A: A very artificial example. 
Explain the context of Hall's theorem and how we model it with a bipartite graph. That is, you have $n$ boys and $n$ girls and know which one likes who. Call this the likeness graph.
If you have only two people then the situation is pretty simple. Either they like each other or they dont - you have two non-isomorphic instances $K_2$ and $\overline{K_2}.$
You can wrap this up in the following story.
You work at a company that helps groups of people getting married. You are a counselor that for each group that arrives constructs the likeness graph and counsels them who should they marry based on Hall's theorem.
Since you want to be able to evaluate your work you also store your choice of pairs as well as the underlying bipartite graph. After a while you call these couples to check whether their relationship  is still working out and you carry an analysis of how your assignment worked out.

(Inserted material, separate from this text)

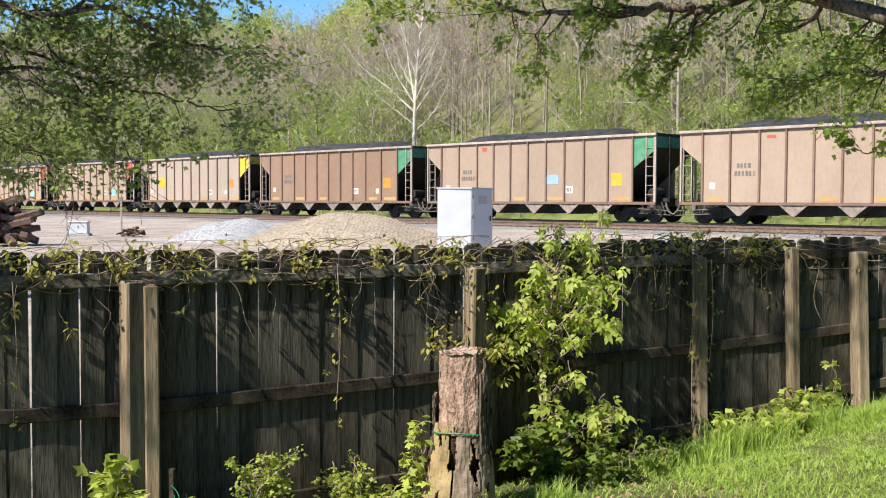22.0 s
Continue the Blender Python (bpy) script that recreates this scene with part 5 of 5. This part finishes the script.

Now each time a new group arrives you can check if their likeness graph correspond to any group that you already covered and if the assignment tried worked out or not. To do so you need to make use of isomorphism testing.
A: I don't know how much my answer is justified to what you needed but for a non-mathematician, the following example may pull some attention.

A group of four persons (Angelina, Jessica, Bob and Jonty) working in a company have the friendship graph depicted in the first graph, where each of them has exactly two friends of opposite gender. If the company decides to send the male employees in its rural branch, then each one of these four may suffer the isolation syndrome in their working hours as depicted in the second graph.The working efficiency of each of them will certainly be effected but not their friendships. The second graph obtained by twisting and turning the first graph but keeping the edges intact is isomorphic to the first one.